Est-ce que un WE chez les parents fait le même effet à tout le monde ? Ils sont adorables, ils font tout leur possible pour montrer qu’ils ne jugent rien et qu’ils sont fiers de moi. Moi, ça fait 22 ans que je fais les gros bras pour montrer que je n’ai pas besoin d’eux, et six ans que je suis partie pour le prouver. Plus, ça fait deux mois que j’ai un vrai boulot avec un contrat et tout (un grand merci au mec qui a inventé le salaire minimum, et respect à ceux qui vivent avec moins).

Bref, il suffit d’un mot de leur part, une remarque, une réflexion, pas forcément sur moi, simplement sur l’existence, la pluie, les jeunes de nos jours, et je suis tétanisée.

Je ne suis jamais sûre que ce soit c’est moi qui ait raison. Je suis sûre de n’être jamais à la hauteur. Pendant le dîner, remarque de mon père sur les capotes. Rien de précis, mais en substance, les capotes, c’est maaal, et vive la chasteté, la fidélité dans le couple et la procréation.

Eh ben j’ai la libido coupée pour quinze jours. Mon avis à moi – quand j’ai pas vu mes parents depuis au moins une semaine – c’est la capote c’est maaal parce qu’on sent que dalle, parce que ça craque, parce que ça limite vachement les possibilités, parce que le temps de la mettre ça coupe tout, parce que c’est un putain de bout de plastique.

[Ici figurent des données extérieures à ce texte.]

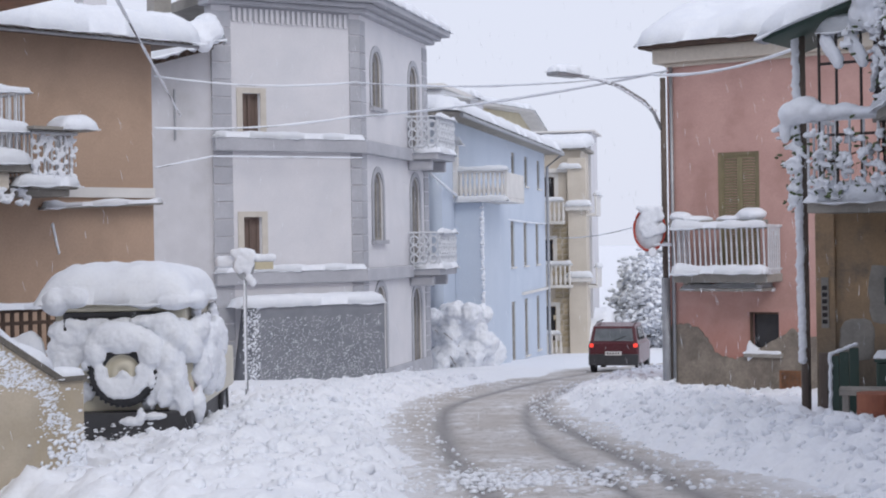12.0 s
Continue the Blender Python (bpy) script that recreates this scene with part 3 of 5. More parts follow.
T, G, P = STONE_TAN, STONE_GREY, STONE_PALE
BLOCKS = [(2.19, 2.46, 1.33, 1.56, T), (2.48, 3.03, 1.23, 1.55, T), (2.66, 3.28, 0.86, 1.22, T), (2.04, 2.62, 0.87, 1.25, G), (2.2, 2.52, 0.72, 0.88, P), (2.3, 2.46, 1.27, 1.34, P), (2.48, 2.62, 1.58, 1.67, T),
          (2.54, 2.87, 0.71, 0.88, P), (2.88, 3.14, 0.68, 0.86, P), (3.16, 3.42, 0.66, 0.84, P), (2.36, 2.68, 0.42, 0.7, T), (2.7, 3.32, 0.4, 0.67, P), (2.98, 3.36, 0.3, 0.38, TERRACOTTA),
          (2.99, 3.45, 0.02, 0.28, T), (2.52, 2.96, 0.02, 0.36, P), (3.51, 4.0, 0.08, 0.32, G), (4.02, 4.46, 0.09, 0.32, G), (4.5, 5.0, 0.08, 0.29, T), (4.22, 4.41, -0.3, 0.06, P),
          (4.43, 4.92, -0.3, 0.06, T), (4.95, 5.2, -0.28, 0.05, P), (3.45, 3.66, -0.3, 0.06, P), (3.36, 3.6, 0.37, 0.54, P), (3.9, 4.02, 0.36, 0.55, P), (1.07, 1.44, 1.76, 1.96, P), (1.2, 1.42, 1.62, 1.73, T),
          (1.28, 1.44, 1.99, 2.06, P), (0.98, 1.2, 1.99, 2.07, G), (1.52, 1.95, 1.3, 1.5, G), (1.82, 2.04, 1.08, 1.3, P), (1.6, 1.8, 1.1, 1.26, P), (2.06, 2.18, 1.3, 1.46, P), (1.62, 1.98, 0.72, 0.98, T),
          (2.0, 2.18, 0.6, 0.84, P), (2.02, 2.3, 0.2, 0.5, P), (-1.45, -1.12, 3.06, 3.38, P), (-1.45, -1.08, 2.82, 3.04, P), (-1.45, -1.12, 2.62, 2.8, P), (-1.44, -1.24, 3.7, 3.8, TERRACOTTA), (-1.43, -1.26, 3.56, 3.68, P),
          (-1.24, -1.08, 3.97, 4.02, TERRACOTTA), (-1.45, -1.3, 4.2, 4.27, TERRACOTTA), (-1.45, -1.22, 4.3, 4.5, P), (-1.44, -1.16, 4.56, 4.78, P), (-1.45, -1.3, 1.98, 2.16, P), (-1.26, -1.08, 1.96, 2.16, P),
          (-1.45, -1.2, 2.2, 2.36, P), (-1.08, -0.97, 1.72, 1.98, G)]


def hewn(x0, x1, z0, z1, y, proud, seed, jitter=0.02, step=0.016, amount=0.006):
    """A roughly squared stone with broken corners and a tooled, uneven face."""
    r = random.Random(seed)
    x0, x1, z0, z1 = x0 - 0.012, x1 + 0.012, z0 - 0.012, z1 + 0.012
    w = lambda: r.uniform(-jitter, jitter)
    b = 0.13 * min(x1 - x0, z1 - z0)
    loop = [(x0 + b, z0 + w()), ((x0 + x1) / 2, z0 + w() * 0.6), (x1 - b, z0 + w()), (x1 + w() * 0.5, z0 + b), (x1 + w(), (z0 + z1) / 2), (x1 + w() * 0.5, z1 - b), (x1 - b, z1 + w()), ((x0 + x1) / 2, z1 + w() * 0.6),
            (x0 + b, z1 + w()), (x0 + w() * 0.5, z1 - b), (x0 + w(), (z0 + z1) / 2), (x0 + w() * 0.5, z0 + b)]
    return relief(ragged(loop + loop[:1], 0.012, 0.03, seed)[:-1], y - proud, amount, step, seed * 1.3, y)


for k, (x0, x1, z0, z1, m) in enumerate(BLOCKS):
    part("stone", hewn(x0, x1, z0, z1, 0.004, 0.024, k, 0.04), m, house)
for z in (2.51, 1.9):
    patch = part("cement_patch", relief(ragged([(-1.43, z - 0.1), (-1.3, z - 0.13), (-1.17, z - 0.05), (-1.15, z + 0.09), (-1.3, z + 0.13), (-1.44, z + 0.08), (-1.43, z - 0.1)], 0.03, 0.03, z)[:-1], -0.028, 0.006, 0.014, z, 0.0), STONE_GREY, house, "grey cement patch round a socket hole")
    # a solid dark disc paints the shade of the socket hole
    part("socket", tube([(-1.36, -0.038, z - 0.01), (-1.36, -0.02, z - 0.01)], 0.03, 12), IRON, patch, "dark round disc in place of a hole's shade")
# iron stubs and pits in the plaster
for x, z, r in ((3.13, 2.36, 0.02), (3.12, 3.13, 0.016), (4.31, 2.57, 0.015), (1.08, 2.92, 0.016), (0.98, 2.85, 0.01), (2.36, 4.22, 0.018), (2.03, 2.03, 0.009), (2.96, 3.4, 0.01), (1.5, 2.6, 0.007),
                (1.3, 3.3, 0.007), (2.9, 2.0, 0.01), (3.7, 3.2, 0.009), (2.7, 4.5, 0.012), (4.6, 1.9, 0.008), (3.9, 2.9, 0.007), (-1.04, 2.98, 0.01)):
    part("iron_stub", tube([(x, -0.029, z), (x, -0.036, z - 0.003)], r * 0.7, 7), IRON, house)
for x in (3.19, 3.56):
    part("rust_hook", tube([(x, -0.032, 1.73), (x + 0.01, -0.05, 1.66), (x + 0.004, -0.036, 1.6)], 0.006, 6), EAVEWOOD, house, "rusted iron hook")
part("downpipe", tube([(5.29, -0.05, 0.32), (5.3, -0.05, -0.5)], 0.022, 8), IRON, house, smooth=True)
part("downpipe", box(5.245, 5.31, -0.09, -0.03, 0.02, 0.36, 0.01), GALV, house)

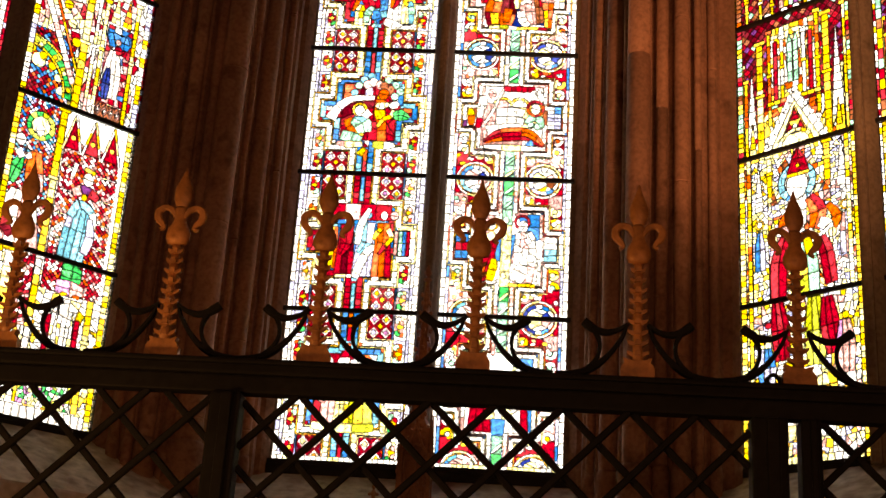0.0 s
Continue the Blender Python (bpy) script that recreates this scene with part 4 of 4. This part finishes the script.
def glazed_panel(window, u0, u1, z0, z1, light, row, singles, label):
    """One panel between two saddle bars: came net, joined small panes, and the larger panes one by one."""
    g = Glazing(u1 - u0, z1 - z0, f"{light} {row}")
    design(light, row, g)
    verts, faces = [], []
    pieces, fragments = [], {}
    for p, col, pane in g.pieces:
        fragments.setdefault(pane, []).append(p)
    last = g.count
    for p, col, pane in g.pieces:
        if area(p) > 0.0024 and len(fragments[pane]) == 1:
            x0, x1, y0, y1 = bounds(p)
            cx, cy = (x0 + x1) / 2, (y0 + y1) / 2
            a = (1.5708 if x1 - x0 > y1 - y0 else 0.0) + g.rng.uniform(-0.3, 0.3)
            halves = [h for h in split(p, (cx, cy), (cx + math.cos(a), cy + math.sin(a))) if len(h) > 2]
            for n, h in enumerate(halves):
                last += 1
                fragments[last] = [h]
                pieces.append((h, col, last))
        else:
            pieces.append((p, col, pane))
    pv, pf, wv, wf = [], [], [], []
    for p, col, pane in pieces:
        size = area(p)
        if size < 0.00022 or min(p[0][0], u1 - u0 - p[0][0]) < 0.05 * (u1 - u0):
            continue
        cx, cy = sum(q[0] for q in p) / len(p), sum(q[1] for q in p) / len(p)
        far = max(p, key=lambda q: (q[0] - cx) ** 2 + (q[1] - cy) ** 2)
        reach = math.hypot(far[0] - cx, far[1] - cy)
        lx, ly = (far[0] - cx) / reach, (far[1] - cy) / reach
        broad = size / (4 * reach)
        strokes = 1 + int(size > 0.0005) + int(size > 0.0009) + int(size > 0.0016)
        for i in range(strokes):
            off = broad * (1.5 * (i + g.rng.uniform(0.3, 0.7)) / strokes - 0.75)
            a0, a1 = -reach * g.rng.uniform(0.25, 0.7), reach * g.rng.uniform(0.25, 0.7)
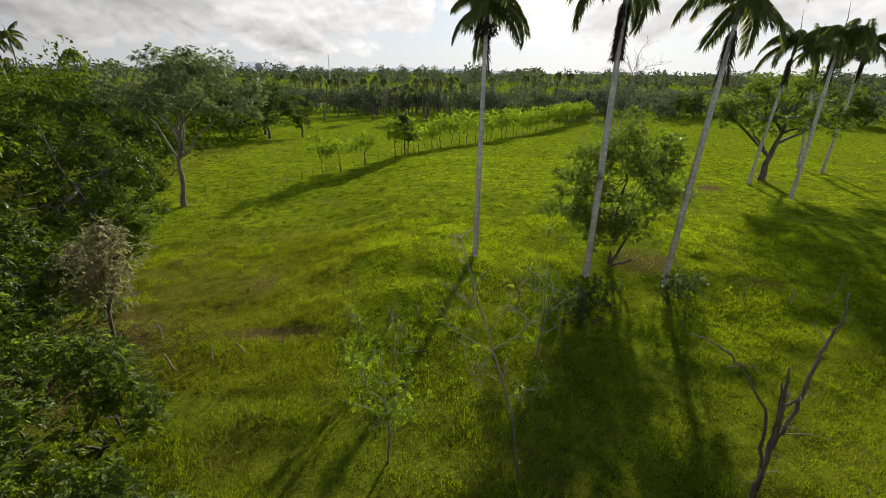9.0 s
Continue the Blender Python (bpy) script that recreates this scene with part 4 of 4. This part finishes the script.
DRY_WOOD = bark_material("dry_post_wood", (0.120, 0.094, 0.060), (0.34, 0.275, 0.185), 9.0)
LOW_POSTS = [recolor(post_mesh(560 + k, 0.72 + 0.1 * (k % 4), 0.038), DRY_WOOD) for k in range(6)]
POSTS = [post_mesh(500 + k, 1.05 + 0.12 * (k % 4), 0.038) for k in range(6)]
STAKE_WOOD = bark_material("stake_wood", (0.045, 0.036, 0.027), (0.15, 0.125, 0.095), 9.0)
STAKES = [recolor(post_mesh(520 + k, 1.2 + 0.2 * (k % 3), 0.048), STAKE_WOOD) for k in range(6)]


def fence(label, places, seed, meshes, tilt=5.0, wires=()):
    rng = np.random.default_rng(seed)
    x0, y0 = places[0][:2]
    ob = thing("fence", x0, y0, land1(x0, y0), label, "fence")
    z0 = land1(x0, y0)
    for x, y, *lean in places:
        p = part("post", meshes[int(rng.integers(len(meshes)))], ob)
        p.matrix_basis = pose(x - x0, y - y0, land1(x, y) - z0, rng.normal() * tilt, lean[0] if lean else rng.normal() * tilt, 0 if lean else 360 * rng.random())
    for hgt in wires:
        sh = Shape()
        sh.tube([(x - x0, y - y0, land1(x, y) - z0 + hgt + 0.02 * rng.normal()) for x, y in places], np.full(len(places), 0.0028), 4)
        part("wire", sh.mesh("wire", WIRE, True), ob, "thin fence wire")
    return ob


def along(points, step, seed, jitter=0.15):
    rng = np.random.default_rng(seed)
    out = []
    for (ax, ay), (bx, by) in zip(points[:-1], points[1:]):
        n = max(1, int(math.hypot(bx - ax, by - ay) / step))
        for k in range(n):
            out.append((ax + (bx - ax) * k / n + rng.normal() * jitter, ay + (by - ay) * k / n + rng.normal() * jitter))
    return out


fence("living fence of thin pale posts along the trail", along([(-9, 26.2), (3.1, 18.5), (11, 14.2), (22, 8.5)], 1.45, 1, 0.12), 2, POSTS, 4, (0.45, 0.8, 1.1))
fence("crooked stake fence round the pasture", along([(-36, 24.5), (-27, 26.5), (-19.5, 27.0), (-17.2, 28.2)], 0.42, 3, 0.14), 4, STAKES, 7, (0.6, 1.0))
fence("crooked stake fence behind the leaning tree", along([(-34, 30), (-21, 32), (-14.5, 32.2), (-9, 31)], 0.55, 5, 0.14), 6, STAKES, 7, (0.6, 1.0))
fence("crooked weathered posts across the meadow", [(1.2, 68.2, -13), (2.67, 68.64, -15), (3.93, 69.05, -27), (5.24, 69.4, -3), (6.48, 69.92, -24), (7.86, 70.43, 1), (9.22, 70.79), (10.76, 71.12), (11.42, 70.85), (12.63, 71.24), (13.97, 71.5), (15.2, 71.79),
      (16.4, 72.16), (18.98, 72.79), (19.95, 73.3), (24.5, 73.4), (28.5, 73.4), (30.9, 72.9), (33.0, 72.3), (34.95, 72.3), (36.6, 73.3), (39.8, 73.9), (43, 74.2)], 7, LOW_POSTS, 10)
ROW = [(-9, 95.5), (-1.5, 98), (3.3, 102.5), (4.9, 103.9), (7.2, 107.5), (10.2, 111), (12.2, 115.5), (16, 122), (21, 130), (27, 138.5), (34.5, 148.5), (44, 162), (56, 178), (72, 200)]
SLIM = [recolor(post_mesh(540 + k, 1.0 + 0.12 * (k % 3), 0.024), STAKE_WOOD) for k in range(4)]
fence("thin post fence with a row of young trees", along(ROW, 1.6, 8, 0.1), 9, SLIM, 4, (0.5, 0.85))
rng = np.random.default_rng(12)
for k, (x, y) in enumerate(along(ROW[2:], 2.7, 10, 0.4)):
    far = y > 124
    sapling(x, y, land1(x, y) + (4.6 + 1.6 * rng.random() + (1.0 if far else 0)), 3 + k % 3, 360 * rng.random(), "young trees in the meadow row", "young green tree in the meadow's fence row")
lone("meadow_tree", "compact dark young tree in the meadow's fence row", 11.9, 114.3, 4.4, [(11.9, 114.3, 1.6, 1.5, 1.5, 2.0)], 2600, fork=(11.9, 114.3, 0), trunk_r=0.1, clumps=30,
     leaf=0.28, spread=0.9, seed=47, leafmat=LEAF_DARK)

# ------------------------------------------------------------ bare young trees of the meadow


def bare_tree(name, label, x, y, height, r, seed, forks, leaves=0, lean=(0, 0), leafmat=None, split=0.0):
    """A leafless tree: trunk, crooked branches and twigs. split: height share at which it parts into stems."""
    rng = np.random.default_rng(seed)
    ob = thing(name, x, y, land1(x, y), label, "tree")
    sh, tips = Shape(), []

    def grow(a, d, length, rad, level):
        n = 7
        pts = [np.array(a, float)]
        d = np.array(d, float)
        for _ in range(n - 1):
            d = unit(d + rng.normal(size=3) * ((0.07 if split else 0.06) if level == 0 else 0.26) + np.array([0, 0, 0.06]))
            pts.append(pts[-1] + d * length / (n - 1))
        sh.tube(pts, rad * np.linspace(1.0, 0.35 if level else 0.42, n), 7 if level == 0 else 5)
        tips.append(pts[-1])
        if level < 3:
            for k in range(forks[level]):
                i = int(rng.integers(2 if level == 0 else 1, n))
                side = unit(rng.normal(size=3) * np.array([1, 1, 0.35]))
                grow(pts[i], unit(d * 0.7 + side * 0.75 + np.array([0, 0, 0.3])), length * (0.20 + 0.16 * rng.random()) * (1.0 if level == 0 else 1.25), rad * (0.5 - 0.03 * i), level + 1)

    if split:
        for k in range(3):
            a = 2.1 * k + 0.4
            grow((0, 0, height * split), unit(np.array([math.cos(a) * 0.18 + lean[0], math.sin(a) * 0.2 + lean[1], 1.0])), height * (1 - split) * (0.8 + 0.3 * rng.random()), r * 0.62, 0)
        sh.tube([(0, 0, -0.3), (0.02, 0, height * split * 0.5), (0, 0, height * split + 0.1)], [r * 1.3, r * 1.05, r * 0.95], 9)
    else:
        grow((0, 0, -0.3), unit(np.array([lean[0], lean[1], 1.0])), height + 0.3, r, 0)
    part("trunk", sh.mesh("bare_wood", BARK_DEAD if not split else BARK_GREY, True), ob)
    if leaves:
        g, t = Shape(), np.array(tips)
        at = t[rng.integers(len(t), size=leaves)] + rng.normal(size=(leaves, 3)) * 0.16
        add_leaves(g, at, rng.normal(size=(leaves, 3)), 0.08, 0.045, rng)
        part("crown", g.mesh("sparse_leaves", leafmat or LEAF_LIME), ob, "sparse young leaves")
    return ob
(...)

Pour les deux prochaines semaines, le débat ne se posera pas, c’est déjà ça.

Je suis quand même fière de moi, j’ai réussi à leur dire, entre deux phrases, que j’avais rompu. Ça fait un mois, il était temps. Ils ont pas enchaîné. Je pense qu’ils ne doivent pas savoir comment réagir quand je leur parle.

J’ai un truc sur le bout de la langue. Je parlerai plus tard.